Ramprakash Jelari said...

Good One!!!.

ender said...

A very clear explanation. Many thanks.
Ender.

Anonymous said...

Very good.

Gordon said...

It's not so simple.

Let's look at your test2 example,
but this time changing the order
in which the objects are named on
the link line:

$ gcc -o test2 mul.o w1.o s1.o w2.o
$ ./test2
1st strong f from s1.c

Here we gave the weak before the strong,
but the strong definition was selected.
This is as we expect.

Now let's do something a little
different. We're going to package
the weak and strong definitions
into library files:

$ ar qs libw.a w1.o w2.o
$ ar qs libs.a s1.o s2.o

Now we'll link, naming w before s:

$ gcc -o test2 mul.o -L. -lw -ls
$ ./test2
1st weak f from w1.c

Now change the order in which the
libraries are named:

$ gcc -o test2 mul.o -L. -ls -lw
$ ./test2
1st strong f from s1.c

Clearly the rules are different
for libraries. It's choosing the
first it sees. Can you explain?

Winfred said...

Hi Gordon,

It is a very good question.

Gcc (actually the linker) treats libraries differently.
By default, it tries use the first found symbol and does not detect duplicated symbols.

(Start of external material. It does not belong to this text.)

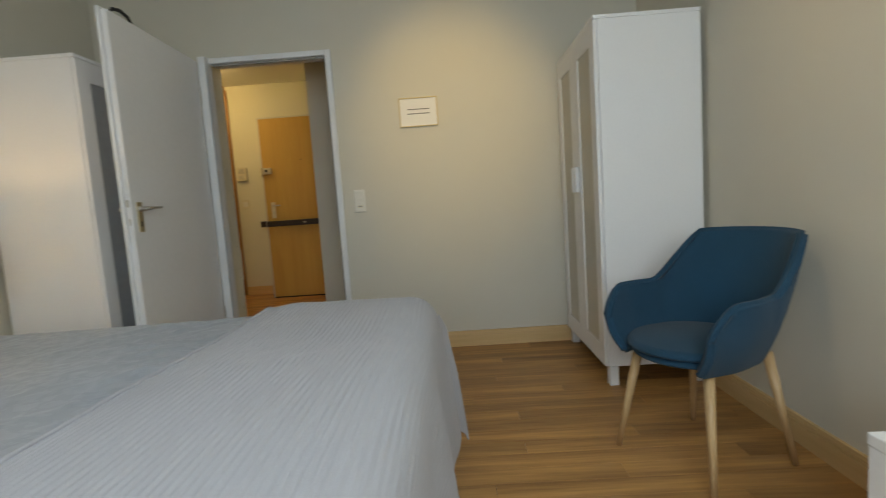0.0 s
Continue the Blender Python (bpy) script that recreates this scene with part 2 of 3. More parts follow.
M_PANE = glass("window_glass", (1, 1, 1), 0.0)
M_BLUELINE = material("blue_grey_groove", (0.22, 0.34, 0.46), 0.6)
M_HOLE = material("dark_pin_hole", (0.16, 0.13, 0.08), 0.9)


# ---------------------------------------------------------------- mesh helpers
def box(bm, lo, hi, bevel=0.0, seg=2):
    r = bmesh.ops.create_cube(bm, size=1.0)
    vs = r["verts"]
    c, s = [(a + b) / 2 for a, b in zip(lo, hi)], [b - a for a, b in zip(lo, hi)]
    for v in vs:
        v.co = Vector((v.co.x * s[0] + c[0], v.co.y * s[1] + c[1], v.co.z * s[2] + c[2]))
    if bevel:
        es = list({e for v in vs for e in v.link_edges})
        bmesh.ops.bevel(bm, geom=es, offset=bevel, segments=seg, profile=0.5, affect="EDGES")
    return bm


def boxes(*parts, bevel=0.0):
    bm = bmesh.new()
    for lo, hi in parts:
        box(bm, lo, hi, bevel)
    return bm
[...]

However, we have options to force it to look for all the symbols.

$ ar qs libw.a w1.o w2.o
$ ar qs libs.a s1.o s2.o
$ gcc -o test2 mul.o -L. -Wl,--whole-archive -lw -ls -Wl,--no-whole-archive
./libs.a(s2.o): In function `f':
s2.c:(.text+0x0): multiple definition of `f'
./libs.a(s1.o):s1.c:(.text+0x0): first defined here
collect2: error: ld returned 1 exit status


Now, let's re-create the libraries and link them as you wish.
$ rm libw.a libs.a
$ ar qs libw.a w1.o w2.o
$ ar qs libs.a s1.o
$ gcc -o test2 mul.o -L. -Wl,--whole-archive -lw -ls -Wl,--no-whole-archive
$ ./test2
1st strong f from s1.c


See. It searches the whole archive and use the strong symbol even it found weak ones before.

Very simple, isn't it. :)

Unknown said...

nice,thx

Joaquim said...

these code(__attribute__ (weak)) isn't compatible with Visual Studio.
can you advice me more, please?
#if defined __GNUC__
#define EVENT [[gnu::weak]]
#elif defined __clang__
#define EVENT [[llvm::weak]]
#endif
but isn't ANSI, so i can't use on Visual Studio too :(
can you advice me more about it, please?